Many women collect them, and it’s frequent to find brooch collectionists specialized in just a given form of the piece, like bows, ladybugs, dragonflies and the kind.

It’s a gorgeous piece of jewelry that will always match your gown to help make it more elegant and timeless.


In oder to show you how a good choice of a brooch can be your ideal accesory to finish your attire more elegant, let me use the well-known saying “to close with a golden brooch”, which means that the matter you are talking about needs that final touch to make it just perfect.

Images: @María Vintage Photography


With “R” for “Rosary beads”

A rosary is a strand of beads ending in a cross that is used to lead the prayer. Back in the past the beads were made with dry roses, that’s the reason it was called “rosary”. Currently it’s one of the most important symbols within Christianity.

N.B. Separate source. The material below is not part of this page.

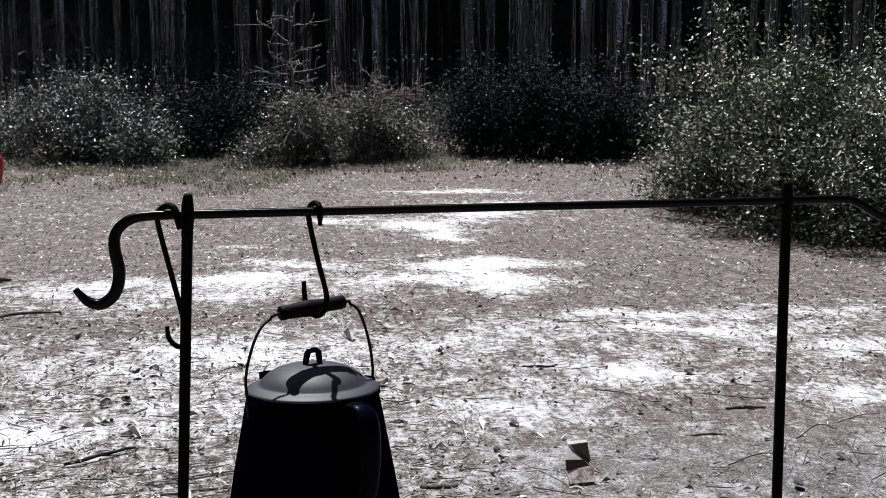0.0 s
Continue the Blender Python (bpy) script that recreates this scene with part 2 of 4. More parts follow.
# shade inside bush and shrubs is put into this dark branch colour
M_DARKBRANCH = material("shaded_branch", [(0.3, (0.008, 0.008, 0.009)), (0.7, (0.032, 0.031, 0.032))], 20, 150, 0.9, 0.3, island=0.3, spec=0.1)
M_LICHEN = material("pale_dead_branch", [(0.3, (0.07, 0.065, 0.06)), (0.7, (0.24, 0.225, 0.21))], 20, 150, 0.85, 0.4, island=0.4)
# near bark almost black: the backlit shade is in the colour
M_PINEBARK = bark_material("shaded_pine_bark", (0.005, 0.004, 0.004), (0.026, 0.022, 0.020), 16)
# pale tones stand for lit edges and haze on far trunks
M_FARBARK = material("lit_far_bark", [(0.42, (0.012, 0.012, 0.013)), (0.74, (0.30, 0.295, 0.305))], 1.2, 12, 0.95, 0.0, stretch=(1, 1, 0.2), island=0.8)
M_NEEDLES = material("pine_foliage", [(0.2, (0.016, 0.030, 0.012)), (0.8, (0.055, 0.080, 0.035))], 1, 20, 0.6, 0.0, island=0.6, through_light=0.15)
# the wood's shade and bluish haze are put into this foliage colour
M_DIM = material("shaded_understory", [(0.2, (0.005, 0.006, 0.008)), (0.8, (0.026, 0.030, 0.038))], 1, 20, 0.9, 0.0, island=0.8)
# brush tone darkened for the shade under the pines
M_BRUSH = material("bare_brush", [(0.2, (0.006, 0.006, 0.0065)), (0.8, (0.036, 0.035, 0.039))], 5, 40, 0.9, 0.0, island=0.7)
# haze and lit far trunks are painted as blue-grey streaks
M_DEPTH = material("far_wood_haze", [(0.40, (0.015, 0.017, 0.020)), (0.54, (0.08, 0.092, 0.112)), (0.66, (0.30, 0.33, 0.40))], 0.9, 3.5, 1.0, 0.0, stretch=(1, 1, 0.06), spec=0.0)
M_TISSUE = material("crumpled_white_paper", [(0.3, (0.80, 0.80, 0.81)), (0.7, (0.90, 0.90, 0.90))], 20, 120, 0.9, 0.2, through_light=0.4)
M_TIN = material("dull_tin", [(0.3, (0.10, 0.10, 0.105)), (0.7, (0.32, 0.32, 0.33))], 20, 150, 0.35, 0.1, 1.0)
M_CANLINING = material("dark_can_lining", [(0.3, (0.006, 0.006, 0.006)), (0.7, (0.02, 0.02, 0.02))], 20, 150, 0.9, 0.2)
M_RUST = material("orange_brown_split_wood", [(0.3, (0.05, 0.012, 0.003)), (0.7, (0.17, 0.050, 0.012))], 14, 110, 0.7, 0.5, stretch=(0.25, 1, 1), spec=0.08)
M_CARD = material("faded_cardboard", [(0.3, (0.28, 0.24, 0.225)), (0.7, (0.55, 0.51, 0.49))], 30, 160, 0.85, 0.2)
M_CARDPALE = material("speckled_card", [(0.40, (0.14, 0.09, 0.08)), (0.58, (0.52, 0.45, 0.43))], 60, 260, 0.85, 0.3)
# dark brown of the card's panels, with their shade put in
M_CARDBROWN = material("shaded_brown_card", [(0.3, (0.05, 0.028, 0.024)), (0.7, (0.11, 0.06, 0.05))], 30, 160, 0.7, 0.2)
M_DARKLEAF = material("dead_brown_leaf", [(0.3, (0.035, 0.022, 0.018)), (0.7, (0.12, 0.075, 0.06))], 30, 150, 0.75, 0.4, through_light=0.1)
M_ASH = material("cold_ash", [(0.3, (0.05, 0.048, 0.046)), (0.7, (0.24, 0.23, 0.225))], 16, 130, 0.95, 1.0, bump_scale=70)
M_PAINT = material("red_car_paint", [(0.3, (0.20, 0.010, 0.010)), (0.7, (0.25, 0.014, 0.013))], 3, 60, 0.35, 0.0, coat=0.6)
M_BUMPER = material("red_bumper_plastic", [(0.3, (0.20, 0.006, 0.008)), (0.7, (0.25, 0.009, 0.010))], 5, 80, 0.5, 0.05)
M_GAPSHADE = material("gap_shade_black", [(0.3, (0.010, 0.010, 0.011)), (0.7, (0.025, 0.025, 0.026))], 20, 150, 0.6, 0.1)
M_TYRE = material("tyre_rubber", [(0.3, (0.012, 0.012, 0.012)), (0.7, (0.03, 0.03, 0.03))], 20, 150, 0.85, 0.3)
M_LENSWHITE = material("clear_lens", [(0.3, (0.55, 0.56, 0.60)), (0.7, (0.72, 0.73, 0.76))], 20, 90, 0.15, 0.0, spec=0.8)
M_LENSGREY = material("smoked_lens", [(0.3, (0.09, 0.10, 0.13)), (0.7, (0.16, 0.17, 0.20))], 20, 90, 0.15, 0.0, spec=0.8)
M_LENSAMBER = material("amber_lens", [(0.3, (0.62, 0.20, 0.03)), (0.7, (0.75, 0.28, 0.05))], 20, 90, 0.15, 0.0, spec=0.8)
M_GLASS = material("dark_car_glass", [(0.3, (0.010, 0.012, 0.014)), (0.7, (0.016, 0.018, 0.02))], 3, 50, 0.05, 0.0, spec=0.9)


# ---- mesh tools ----
def part(name, bm, mat, parent=None, label=""):
    """Links a bmesh, or (verts, faces), as one mesh object."""
    me = bpy.data.meshes.new(name)
    if isinstance(bm, tuple):
        me.from_pydata(bm[0], [], bm[1])
    else:
        bm.normal_update()
        bm.to_mesh(me)
        bm.free()
    me.materials.append(mat)
    me.polygons.foreach_set("use_smooth", [True] * len(me.polygons))
    me.update()
    ob = new(name, me)
    if parent:
        ob.parent = parent
    if label:
        tagged(ob, label)
    return ob


def flat(ob):
    ob.data.polygons.foreach_set("use_smooth", [False] * len(ob.data.polygons))
    return ob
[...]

The knots or beads are used to count sequences of prayers. Each prayer is formed by 15 equal parts called mysteries.


However sometimes the ter mis used to refer to a strand of beads itself. In vintage jewelry there are many silver and Golden rosaries, with beads made of mother-of-pearl, pearls, or semiprecious stones. It’s a very common gift for children who receive their first communion.

Something that in the very beginning was just a Christian devotion object is today inspiration for many jewellery masters to create their necklaces and bracelets. You’ll find designs with different sizes of beads of all colours, or others more vintage from the 19th century.

As usual, the jewelry inspires in popular habits.